→ **Brief**: Transcribe the material in full. Nothing should differ except that the pictures are left out.

====

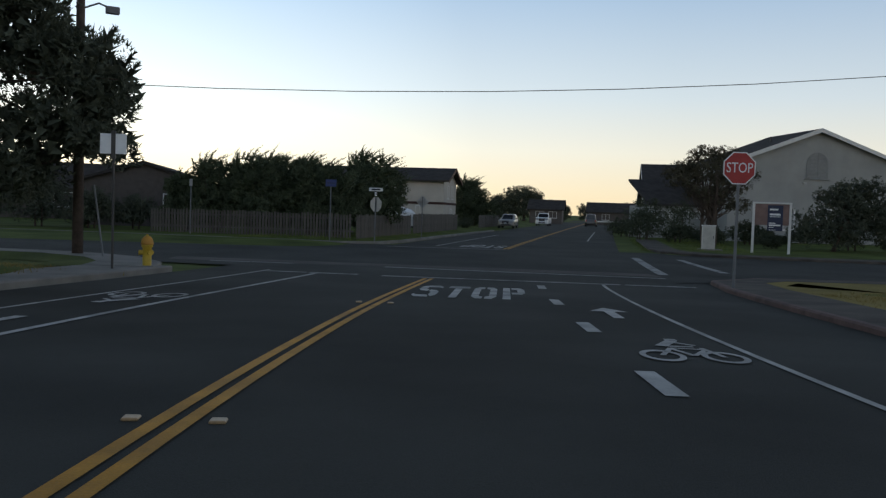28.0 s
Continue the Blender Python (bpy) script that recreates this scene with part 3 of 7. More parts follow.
kerb([axis_at(y, ROAD_RIGHT + 0.02) for y in (56.2, 57.5, 59.0, 60.5, 61.6)] + [axis_at(62.0, ROAD_RIGHT + 0.35)], height=0.055, width=0.18, paint=DUSTY, label="short low concrete kerb beside the shop bin")
kerb([(-60, 17), (-20, 20.4), (-10.2, 21.4), (-8.9, 22.3), (-8.3, 23.5), (-8.0, 25.5), (-7.9, 29), (-7.95, 32.5)], back=1.4, paint=PATH, paving=PATH, turf=DULL_TURF, label="pale concrete kerb round the street corner")
kerb([axis_at(y, 6.42 - 0.2 * float(smooth_step((y - 128) / 20))) for y in range(94, 163, 2)][::-1], height=0.05, paint=DUSTY, label="half-buried dusty concrete kerb along the verge")
kerb([axis_at(y, 6.45) for y in range(228, 277, 2)][::-1], height=0.035, back=1.5, label="low worn kerb lost in dirt along the bend", paint=PATH, paving=DIRT)
kerb([axis_at(y, -6.5) for y in range(262, 301, 2)], height=0.11, back=1.5, label="concrete kerb with a pale path behind it")
kerb([(-22.9, 300.5), (-23.3, 303), (-24.5, 305.5), (-27, 307.6), (-40, 311)], height=0.12, back=1.5, turf=GRASS, label="concrete kerb round the street corner")
kerb([axis_at(y, -6.3) for y in range(128, 148, 2)], height=0.06, label="low concrete kerb by the bins")
kerb([(40, 295.5), (20, 299.2), (0, 302.6), (-6.5, 303.0), (-8.6, 301.2), (-9.5, 298), (-10.25, 294), (-10.95, 290), axis_at(286, 6.75), axis_at(282, 6.5), axis_at(276, 6.45)], height=0.10, back=1.2, paint=RED_KERB, paving=PATH, turf=DRY_TURF, label="faded red painted kerb at the stop sign")
kerb([(60, 303.6), (20, 312.5), (1.0, 317.0), (-2.2, 318.2), (-3.4, 320.5), (-2.9, 324.0), (2.0, 342)][::-1], height=0.12, back=1.2, paint=PATH, paving=PATH, turf=GRASS, label="concrete kerb round the far corner")
kerb([(-60, 330.5), (-30, 324.5), (-19.0, 321.6), (-17.2, 322.6), (-15.8, 326.0), (-12.5, 338), (-6, 360)], height=0.12, label="concrete kerb round the far corner")
kerb([(-12.0, 61.5), (-9.8, 61.3), (-7.0, 61.8), (-6.6, 62.3), (-7.0, 62.7), (-12.0, 62.6)], height=0.12, label="concrete kerb island by the driveway")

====

→ **Completed exercise**:
28.0 s
Continue the Blender Python (bpy) script that recreates this scene with part 3 of 7. More parts follow.
kerb([axis_at(y, ROAD_RIGHT + 0.02) for y in (56.2, 57.5, 59.0, 60.5, 61.6)] + [axis_at(62.0, ROAD_RIGHT + 0.35)], height=0.055, width=0.18, paint=DUSTY, label="short low concrete kerb beside the shop bin")
kerb([(-60, 17), (-20, 20.4), (-10.2, 21.4), (-8.9, 22.3), (-8.3, 23.5), (-8.0, 25.5), (-7.9, 29), (-7.95, 32.5)], back=1.4, paint=PATH, paving=PATH, turf=DULL_TURF, label="pale concrete kerb round the street corner")
kerb([axis_at(y, 6.42 - 0.2 * float(smooth_step((y - 128) / 20))) for y in range(94, 163, 2)][::-1], height=0.05, paint=DUSTY, label="half-buried dusty concrete kerb along the verge")
kerb([axis_at(y, 6.45) for y in range(228, 277, 2)][::-1], height=0.035, back=1.5, label="low worn kerb lost in dirt along the bend", paint=PATH, paving=DIRT)
kerb([axis_at(y, -6.5) for y in range(262, 301, 2)], height=0.11, back=1.5, label="concrete kerb with a pale path behind it")
kerb([(-22.9, 300.5), (-23.3, 303), (-24.5, 305.5), (-27, 307.6), (-40, 311)], height=0.12, back=1.5, turf=GRASS, label="concrete kerb round the street corner")
kerb([axis_at(y, -6.3) for y in range(128, 148, 2)], height=0.06, label="low concrete kerb by the bins")
kerb([(40, 295.5), (20, 299.2), (0, 302.6), (-6.5, 303.0), (-8.6, 301.2), (-9.5, 298), (-10.25, 294), (-10.95, 290), axis_at(286, 6.75), axis_at(282, 6.5), axis_at(276, 6.45)], height=0.10, back=1.2, paint=RED_KERB, paving=PATH, turf=DRY_TURF, label="faded red painted kerb at the stop sign")
kerb([(60, 303.6), (20, 312.5), (1.0, 317.0), (-2.2, 318.2), (-3.4, 320.5), (-2.9, 324.0), (2.0, 342)][::-1], height=0.12, back=1.2, paint=PATH, paving=PATH, turf=GRASS, label="concrete kerb round the far corner")
kerb([(-60, 330.5), (-30, 324.5), (-19.0, 321.6), (-17.2, 322.6), (-15.8, 326.0), (-12.5, 338), (-6, 360)], height=0.12, label="concrete kerb round the far corner")
kerb([(-12.0, 61.5), (-9.8, 61.3), (-7.0, 61.8), (-6.6, 62.3), (-7.0, 62.7), (-12.0, 62.6)], height=0.12, label="concrete kerb island by the driveway")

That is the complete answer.